begin Source excerpt

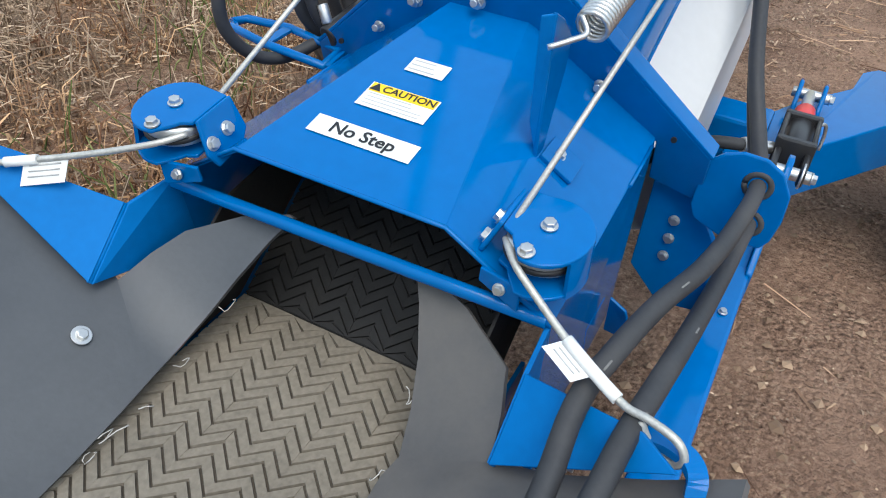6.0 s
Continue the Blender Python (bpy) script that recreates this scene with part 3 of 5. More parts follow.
hb = bmesh.new()
plate([hp(HX0, "top", -1), hp(HX1, "top", -1), hp(HX1, "top", 1), hp(HX0, "top", 1)], 0.005, 0.001, hb)
hood = part("intake_hood", hb, BLUE, conveyor, "blue sheet-metal intake hood with stickers and pulleys")
for side in (-1, 1):
    sb = bmesh.new()
    q = [hp(HX0, "top", side), hp(HX1, "top", side), hp(HX1, "mid", side), hp(HX0, "mid", side)]
    plate(q if side > 0 else q[::-1], 0.005, 0.001, sb)
    part("shoulder_sheet", sb, BLUE, hood)
    vb = bmesh.new()
    q = [hp(HX0, "mid", side), hp(HX1, "mid", side), Vector((HX1, side * 0.262, 0.25)), Vector((0.10, side * 0.262, 0.25)), Vector((0.02, side * 0.264, 0.40))]
    plate(q if side > 0 else q[::-1], 0.005, 0.001, vb)
    part("side_sheet", vb, BLUE, hood)
fb = bmesh.new()
plate([(0.46, -0.26, 0.25), (0.46, 0.26, 0.25), (0.46, 0.255, 0.60), (0.46, 0.065, 0.745), (0.46, -0.045, 0.745), (0.46, -0.255, 0.60)], 0.006, 0.001, fb)
part("back_sheet", fb, BLUE, hood)
part("cross_bar", rod((0.0, -0.266, 0.575), (0.0, 0.266, 0.560), 0.009, 14), BLUE, hood)
for side in (-1, 1):
    part("weld_seam", sweep([hp(0.415, "mid", side) + Vector((0, side * 0.001, 0.0)), hp(0.30, "mid", side) + Vector((0, side * 0.001, 0.0))], 0.0030, 6), BLUE, hood)
# front welt round the mouth
part("mouth_welt", sweep([hp(0.0, "mid", -1), hp(0, "top", -1), hp(0, "top", 1), hp(0, "mid", 1)], 0.003, 8), BLUE, hood)

# side wings between hood and flap, with a cable hook each
for side in (1, -1):
    if side > 0:
        tip, notch, hook, corner = Vector((-0.150, 0.272, 0.486)), Vector((-0.067, 0.282, 0.556)), Vector((-0.122, 0.440, 0.598)), Vector((-0.147, 0.440, 0.587))
    else:
        tip, notch, hook, corner = Vector((-0.122, -0.270, 0.468)), Vector((-0.056, -0.272, 0.546)), Vector((-0.097, -0.408, 0.580)), Vector((-0.134, -0.441, 0.585))
    boot = Vector((0.005, side * 0.270, 0.568))
    flat = (corner - tip).cross(notch - tip).normalized()
    hook -= flat * flat.dot(hook - tip)
    wb = bmesh.new()
    plate([tip, corner, hook, notch][:: side], 0.006, 0.001, wb)
    plate([tip, notch, boot, Vector((0.03, side * 0.266, 0.44))][:: side], 0.006, 0.001, wb)
    sweep([tip, notch], 0.0042, 8, wb)
    wing = part("side_wing", wb, SCUFFED, hood, "blue folded wing plate holding a cable hook")
    # flat bar bent into a hook
    if side > 0:
        mid = [Vector(p) for p in ((-0.100, 0.412, 0.590), (-0.112, 0.450, 0.598), (-0.123, 0.470, 0.600), (-0.138, 0.476, 0.600), (-0.151, 0.465, 0.598), (-0.156, 0.450, 0.595))]
    else:
        mid = [Vector(p) for p in ((-0.086, -0.378, 0.574), (-0.095, -0.404, 0.580), (-0.101, -0.426, 0.586), (-0.112, -0.446, 0.588), (-0.126, -0.457, 0.583), (-0.138, -0.460, 0.568))]
    mid = smooth_line(mid, 4)
    left, right = [], []
    for i, p in enumerate(mid):
        t = (mid[min(i + 1, len(mid) - 1)] - mid[max(i - 1, 0)]).normalized()
        w = Vector((0, 0, 1)).cross(t).normalized() * (0.0115 - 0.003 * i / len(mid))
        left.append(p + w)
        right.append(p - w)
    strip([[a_, b_] for a_, b_ in zip(left, right)], 0.009, "cable_hook", BLUE, wing, smooth=False)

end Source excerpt

Transcribe exactly, with no pictures, the lines running from the first line of the material through the line holding "8), BLUE, hood)".

Solution to the problem.
6.0 s
Continue the Blender Python (bpy) script that recreates this scene with part 3 of 5. More parts follow.
hb = bmesh.new()
plate([hp(HX0, "top", -1), hp(HX1, "top", -1), hp(HX1, "top", 1), hp(HX0, "top", 1)], 0.005, 0.001, hb)
hood = part("intake_hood", hb, BLUE, conveyor, "blue sheet-metal intake hood with stickers and pulleys")
for side in (-1, 1):
    sb = bmesh.new()
    q = [hp(HX0, "top", side), hp(HX1, "top", side), hp(HX1, "mid", side), hp(HX0, "mid", side)]
    plate(q if side > 0 else q[::-1], 0.005, 0.001, sb)
    part("shoulder_sheet", sb, BLUE, hood)
    vb = bmesh.new()
    q = [hp(HX0, "mid", side), hp(HX1, "mid", side), Vector((HX1, side * 0.262, 0.25)), Vector((0.10, side * 0.262, 0.25)), Vector((0.02, side * 0.264, 0.40))]
    plate(q if side > 0 else q[::-1], 0.005, 0.001, vb)
    part("side_sheet", vb, BLUE, hood)
fb = bmesh.new()
plate([(0.46, -0.26, 0.25), (0.46, 0.26, 0.25), (0.46, 0.255, 0.60), (0.46, 0.065, 0.745), (0.46, -0.045, 0.745), (0.46, -0.255, 0.60)], 0.006, 0.001, fb)
part("back_sheet", fb, BLUE, hood)
part("cross_bar", rod((0.0, -0.266, 0.575), (0.0, 0.266, 0.560), 0.009, 14), BLUE, hood)
for side in (-1, 1):
    part("weld_seam", sweep([hp(0.415, "mid", side) + Vector((0, side * 0.001, 0.0)), hp(0.30, "mid", side) + Vector((0, side * 0.001, 0.0))], 0.0030, 6), BLUE, hood)
# front welt round the mouth
part("mouth_welt", sweep([hp(0.0, "mid", -1), hp(0, "top", -1), hp(0, "top", 1), hp(0, "mid", 1)], 0.003, 8), BLUE, hood)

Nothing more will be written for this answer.